The complaint states: “Plaintiff is informed, believes, and based thereon alleges that the defendants routinely engage in a pattern of suing family members of former Trinity Broadcasting employees with malicious and meritless claims to force dismissal of employment lawsuits and to achieve confidentiality agreements to cover up Trinity Broadcasting’s unlawful activities. Plaintiff is only one of the recent victims of these malicious litigation tactics by the defendants.
“Plaintiff is informed, believes, and based thereon alleges that after Ms. Koper reported, objected to, and refused to participate in these and numerous other illegal activities, Ms. Koper was subjected to severe retaliatory conduct by the defendants, including threats of physical and lethal violence by Trinity Broadcasting director Matthew Crouch.
“Plaintiff in informed, believes, and based thereon alleges that Trinity Broadcasting director Paul Crouch, Sr. subsequently informed the Kopers that Janice and Matthew Crouch ‘want your heads,’ referring to the biblical account of John the Baptist’s beheading by King Herod after John reproved Herod for certain transgressions; director Janice Crouch confronted Ms. Koper, accused her of ‘biting the hand that feeds you,’ told Ms. Koper that she was a ‘naïve little girl’ when confronted with the list of Trinity Broadcasting’s unlawful conduct, and told Ms. Koper that she must either do as she was told without asking questions or find herself ‘out on your ass’; director Matthew Crouch likewise confronted the Kopers and said he would ‘destroy’ them in response to the specific financial improprieties concerning Matthew Crouch’s compensation that had been reported by Ms. Koper.”
McVeigh says that Trinity Broadcasting fired the Kopers for refusing to participate in its illegal activities, and that “the underlying litigation initiated by the defendants against plaintiff was part of that same campaign of retaliation and intimidation by the defendants.”
He claims Trinity Broadcasting’s attorneys falsely accused him of being in default on two canceled notes and on a nonexistent loan, and falsely claimed that McVeigh had made no payments against his valid loan.
And he says Trinity Broadcasting and its counsel assigned his loan to a new entity, Redemption Strategies, and failed to give him new payment instructions or return his phone calls.

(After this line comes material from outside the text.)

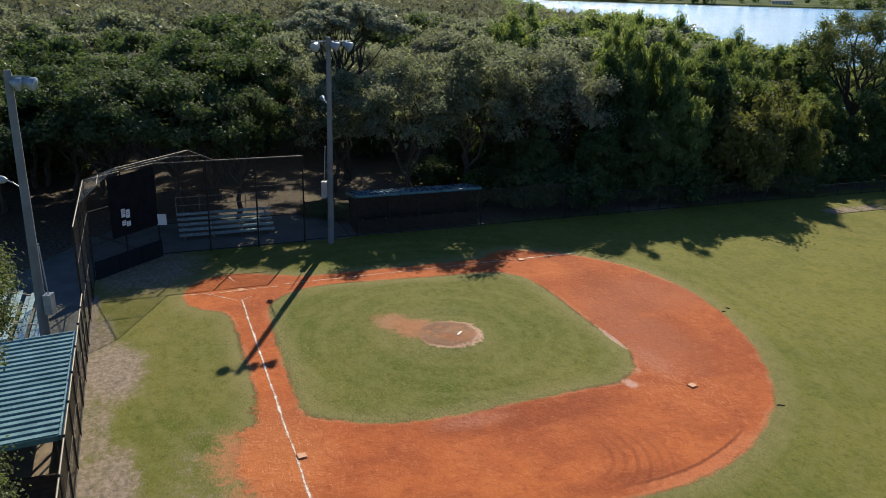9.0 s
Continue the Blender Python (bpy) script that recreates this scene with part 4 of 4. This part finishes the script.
def tree(label, seed, height, radius, low, boughs, sprays, per, size, leaf, bough=1.1, spray=0.32, trunk=0.24, limbs=7, lift=0.55, fill=0.55, lumps=0.35, category="tree", group="trees of the wood", name="tree", flat=0.75, corners=4, crest=-0.45, skirt=0.0, layer=0.6, spires=0.0, inside=34, heart_leaves=800):
    """A tapered trunk with limbs; the crown is boughs of leafy sprays with gaps between. crest: how far down the crown's sides the boughs reach."""
    rng = np.random.default_rng(seed)
    t = thing(name, label, category, group)
    b = Build()
    fork = max(0.5, low * 0.75 + 0.4)
    stem = limb(b, rng, (0, 0, -0.3), (rng.normal() * 0.35, rng.normal() * 0.35, fork), trunk, trunk * 0.72, 0.10, 4, 9)
    mid, half = (height + low) / 2, (height - low) / 2
    d = rng.normal(size=(boughs * 6, 3))
    d /= np.linalg.norm(d, axis=1, keepdims=True)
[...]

“Plaintiff would later learn that, instead of returning his phone calls, the defendant attorneys had filed a lawsuit against plaintiff on Dec. 1, 2011 on behalf of defendant Redemption Strategies for breach of the two canceled notes,” the complaint states. “Plaintiff had never heard of Redemption Strategies, but the Dec. 1, 2011 lawsuit filed by Redemption Strategies alleged that it had been assigned collection rights on the two canceled notes.
“As of Dec. 1, 2011 when the Redemption Strategies lawsuit was filed, all prior payments due on the promissory note had been made by plaintiff, the Dec. 1, 2011 payment itself under the promissory note was not yet overdue, the defendant attorneys had instructed plaintiff not to make payment on Dec. 1, 2011 to ‘Heroes Under God’ because the collection rights were being assigned to an unidentified third party, the defendant attorneys had provided no payment instructions or otherwise responded to plaintiff’s repeated phone calls, and no payments whatsoever were due at any time on the canceled notes (which had been voided, destroyed, and replaced by the promissory note without becoming effective).” (Parentheses in complaint).
McVeigh says Trinity Broadcasting’s attorneys filed the lawsuit against him secretly and waited until the day after to contact him.
He says the “baseless and malicious” lawsuit wrongfully accused him of conspiring with the Kopers to embezzle hundreds of thousands of dollars from the Kopers’ employers.
He claims that Trinity Broadcasting’s attorneys admitted in writing that the notes on which they were suing did not exist, but continued to pursue the meritless lawsuit until they were forced to dismiss it for fear of sanctions.
McVeigh seeks punitive and exemplary damages for malicious prosecution, and wants the defendants to acknowledge that he is not in default on the valid note.
He is represented by Timothy MacLeod with MacLeod & Greenberg of Irvine.